The fact that it may seem outlandish in 21st century America to require that a bank manager have some of his/her personal wealth at stake whenever a money market asset is originated, is really just evidence of the degree to which origination practices have deteriorated in the U.S.
Note also that there is no reason to believe that the high-quality money market I am describing will result in restricted credit. Nothing prevents banks from making the same loans they do now; the only issue is whether the loans are suitable for trade on the money market. Given that our current money market is very heavily reliant on government (including agency) assets and that these would continue to be suitable money market assets, there is little reason to believe that the high-quality money market I am describing will offer less liquidity that our current money market. On the other hand, it will offer less liquidity than, say, the 2006 money market — but I would argue that this characteristic is a plus, not a minus.

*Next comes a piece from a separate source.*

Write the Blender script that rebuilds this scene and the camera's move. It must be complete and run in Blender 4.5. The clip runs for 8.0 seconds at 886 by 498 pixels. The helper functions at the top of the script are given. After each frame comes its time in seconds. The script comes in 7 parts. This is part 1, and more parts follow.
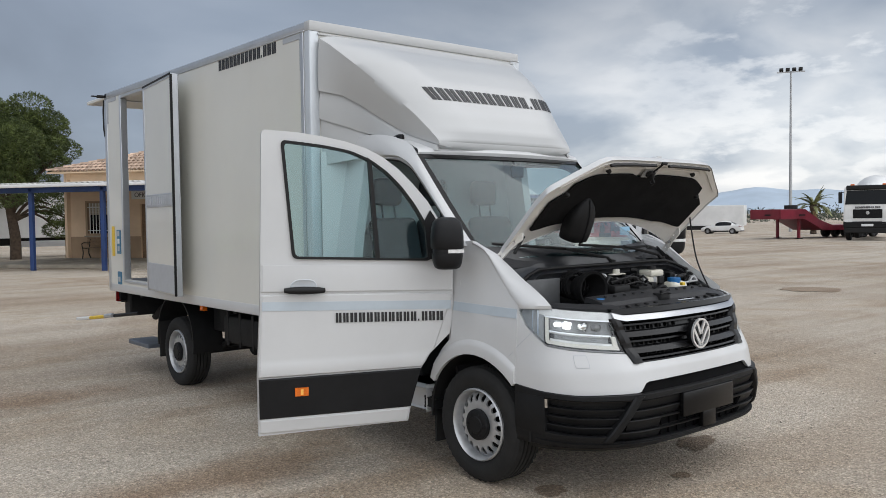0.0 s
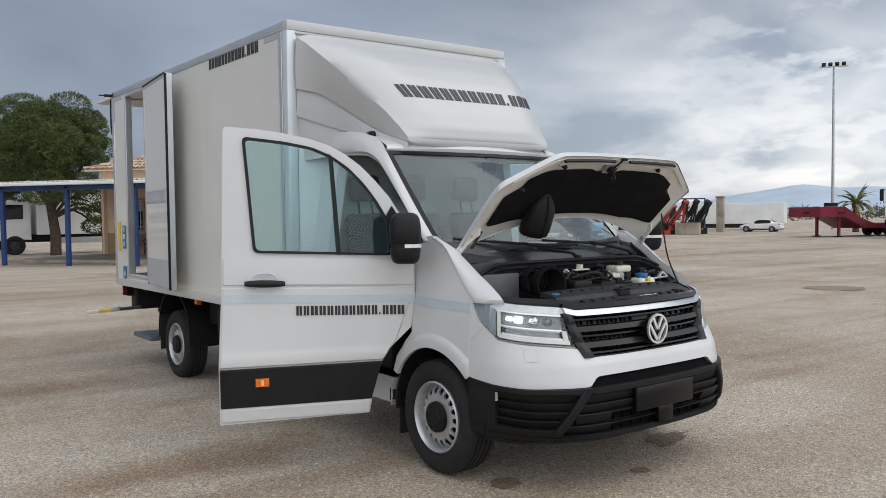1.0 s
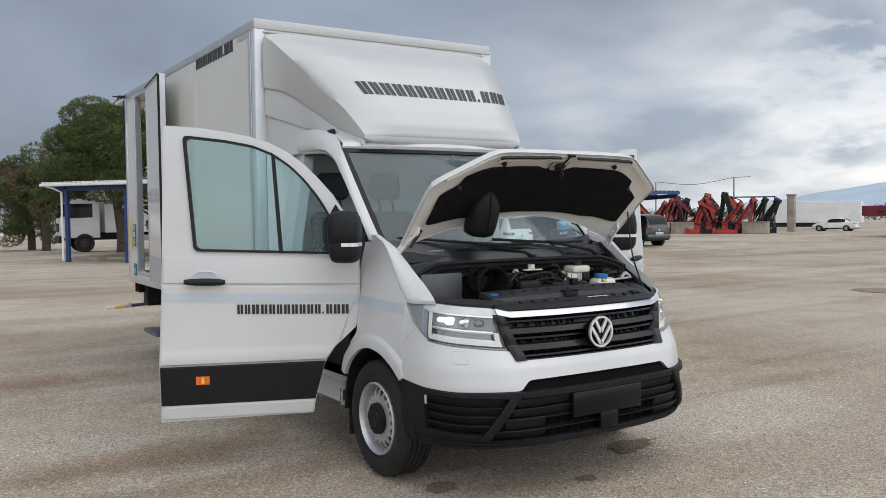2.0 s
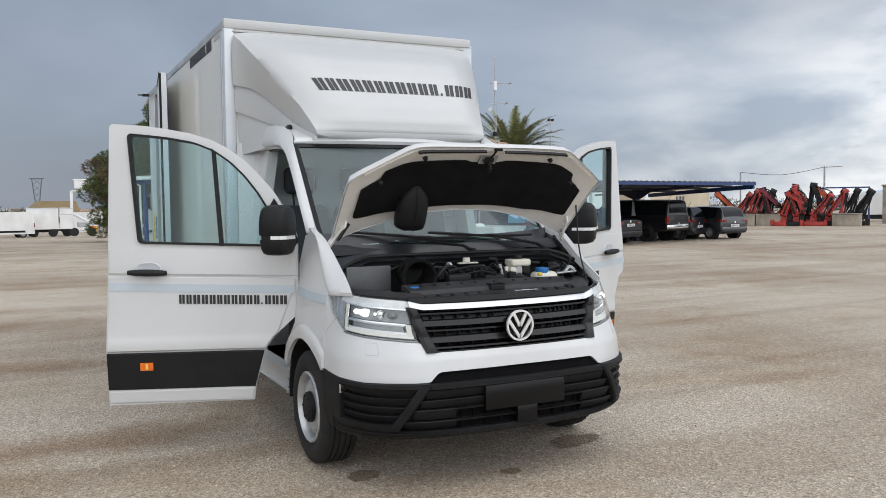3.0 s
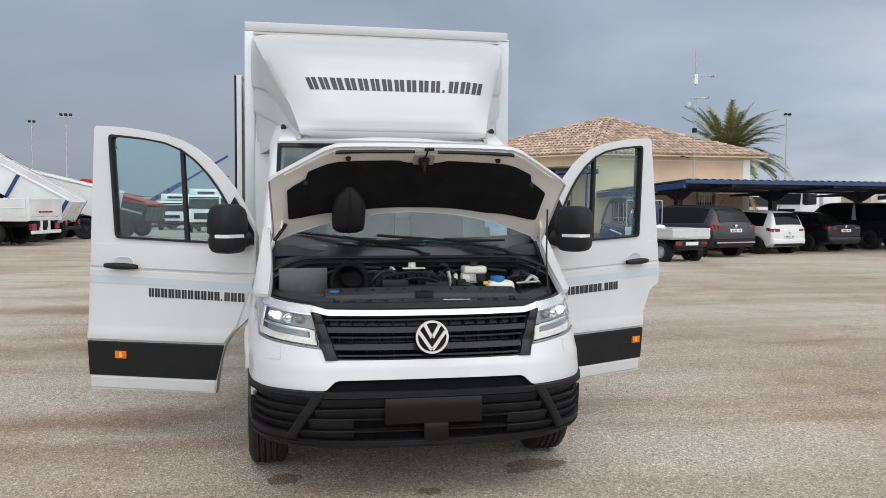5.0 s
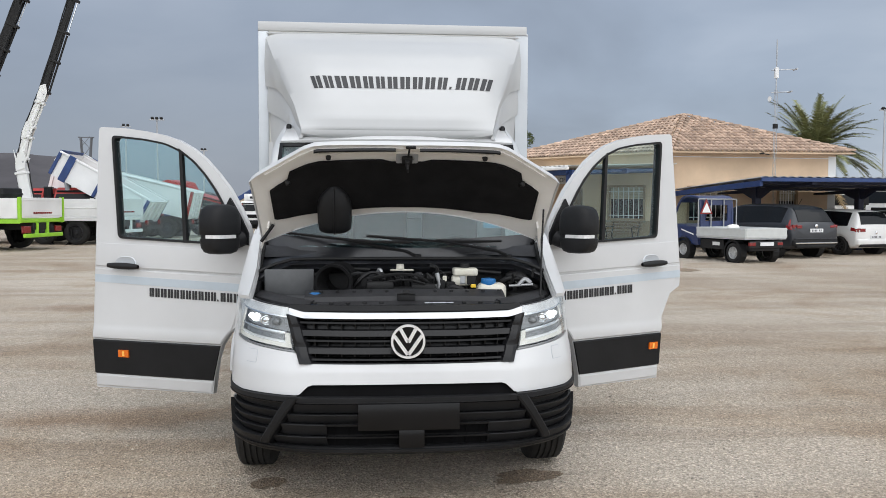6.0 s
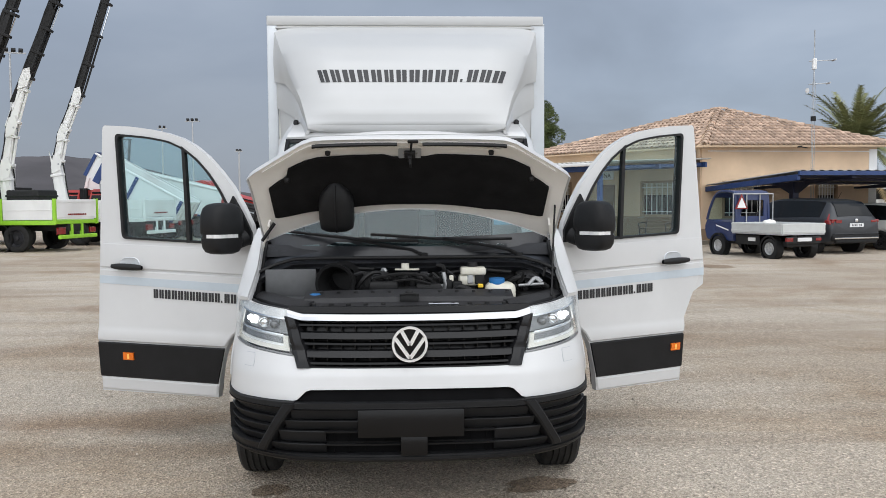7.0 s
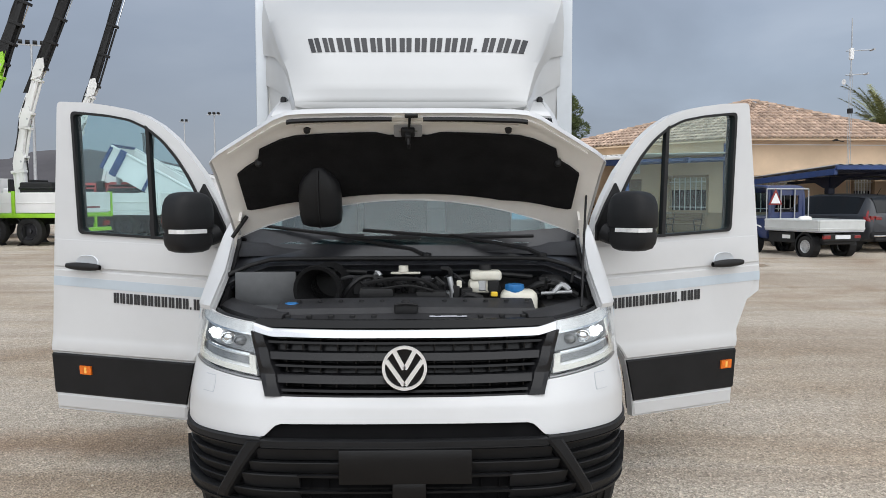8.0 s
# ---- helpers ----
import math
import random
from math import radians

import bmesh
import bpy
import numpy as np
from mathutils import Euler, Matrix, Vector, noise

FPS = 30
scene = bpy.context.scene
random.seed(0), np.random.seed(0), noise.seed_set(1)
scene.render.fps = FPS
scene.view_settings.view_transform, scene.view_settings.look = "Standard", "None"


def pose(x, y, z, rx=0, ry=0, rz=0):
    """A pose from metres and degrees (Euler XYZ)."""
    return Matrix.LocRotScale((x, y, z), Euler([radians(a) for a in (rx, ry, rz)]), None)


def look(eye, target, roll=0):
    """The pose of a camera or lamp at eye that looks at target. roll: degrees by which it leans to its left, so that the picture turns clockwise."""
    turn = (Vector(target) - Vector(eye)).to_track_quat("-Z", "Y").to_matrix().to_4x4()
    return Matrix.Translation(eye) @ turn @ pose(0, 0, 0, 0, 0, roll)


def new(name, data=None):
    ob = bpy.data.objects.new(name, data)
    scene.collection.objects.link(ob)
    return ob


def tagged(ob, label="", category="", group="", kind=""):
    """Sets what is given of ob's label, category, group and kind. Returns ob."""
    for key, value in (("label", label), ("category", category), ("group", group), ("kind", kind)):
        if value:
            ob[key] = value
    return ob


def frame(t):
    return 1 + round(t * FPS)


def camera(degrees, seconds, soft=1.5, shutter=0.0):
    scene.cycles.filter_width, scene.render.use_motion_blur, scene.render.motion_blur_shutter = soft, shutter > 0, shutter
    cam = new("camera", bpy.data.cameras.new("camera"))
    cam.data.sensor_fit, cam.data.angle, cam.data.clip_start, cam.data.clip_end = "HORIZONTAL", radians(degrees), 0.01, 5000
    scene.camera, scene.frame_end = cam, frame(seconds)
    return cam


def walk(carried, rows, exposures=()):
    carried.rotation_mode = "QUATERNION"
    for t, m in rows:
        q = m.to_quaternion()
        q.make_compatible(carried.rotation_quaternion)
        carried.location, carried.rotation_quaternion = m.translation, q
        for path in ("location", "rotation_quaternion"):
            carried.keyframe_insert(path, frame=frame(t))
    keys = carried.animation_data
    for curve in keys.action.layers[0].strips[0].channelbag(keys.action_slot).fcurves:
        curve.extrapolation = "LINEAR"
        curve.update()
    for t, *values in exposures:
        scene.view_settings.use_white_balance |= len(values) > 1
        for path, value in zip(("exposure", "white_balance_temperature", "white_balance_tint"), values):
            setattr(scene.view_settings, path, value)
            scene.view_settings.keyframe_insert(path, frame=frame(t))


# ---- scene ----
cam = camera(56.1, 8.0, soft=0.5)
METRES, EYE, TURN = 5.81, 1.618, -40.3
ROWS = [
    (0.0, 0.0, 0.0, 0.0, -0.03, -2.2, 0.74),
    (0.5, 0.0284, -0.0045, -0.0017, 0.98, -2.43, 0.85),
    (1.0, 0.086, -0.0104, -0.0033, 2.76, -2.34, 0.66),
    (1.5, 0.1479, 0.0041, -0.0048, 5.06, -2.25, 0.63),
    (3.0, 0.3878, 0.0383, -0.0051, 13.77, -2.87, 0.73),
    (3.5, 0.4696, 0.0582, -0.0027, 17.55, -2.97, 0.75),
    (4.0, 0.5343, 0.1009, -0.0017, 21.8, -3.04, 0.47),
    (4.5, 0.6012, 0.1417, -0.0011, 25.88, -3.03, -0.0),
    (6.0, 0.7202, 0.2661, 0.0005, 35.33, -3.08, -0.18),
    (6.5, 0.7318, 0.2843, -0.0, 36.93, -3.15, 0.17),
    (7.0, 0.7225, 0.3107, -0.0012, 37.7, -3.21, 0.37),
    (7.5, 0.6857, 0.3629, -0.0028, 38.29, -3.25, 0.29),
    (8.0, 0.6443, 0.4328, -0.0057, 39.25, -3.55, 0.13),
]
walk(cam, [(t, pose(-4.386, -2.803, EYE, 0, 0, TURN) @ pose(METRES * x, METRES * y, METRES * z, 90 + pitch, roll, yaw)) for t, x, y, z, yaw, pitch, roll in ROWS],
     exposures=[(0.0, 0.12), (1.5, 0.12), (3.0, 0.28), (4.5, 0.38), (8.0, 0.40)])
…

3. Holmstrom errs by focusing on debt vs. equity, rather than money markets vs. capital markets
Holmstrom claims that: “Equity is information-sensitive while debt is not.” He clearly was not holding GM bonds in the first decade of the current century. A more sensible statement (which is also consistent with the general theme of his essay) is that capital market assets including both equity and long-term debt are information sensitive, whereas it is desirable for money market assets not to be informationally sensitive.
In short, I argue that in a well-structured banking system money market assets are informationally insensitive because they are safe. For institutionally-challenged countries, a second-best banking system may well be that presented by Gorton and Holmstrom, where money markets assets are “safe” — at least temporarily — because they are informationally insensitive.
In my view, however, we should establish that a first-best banking system is unattainable, before settling on the second-best solution proposed by Gorton and Holmstrom.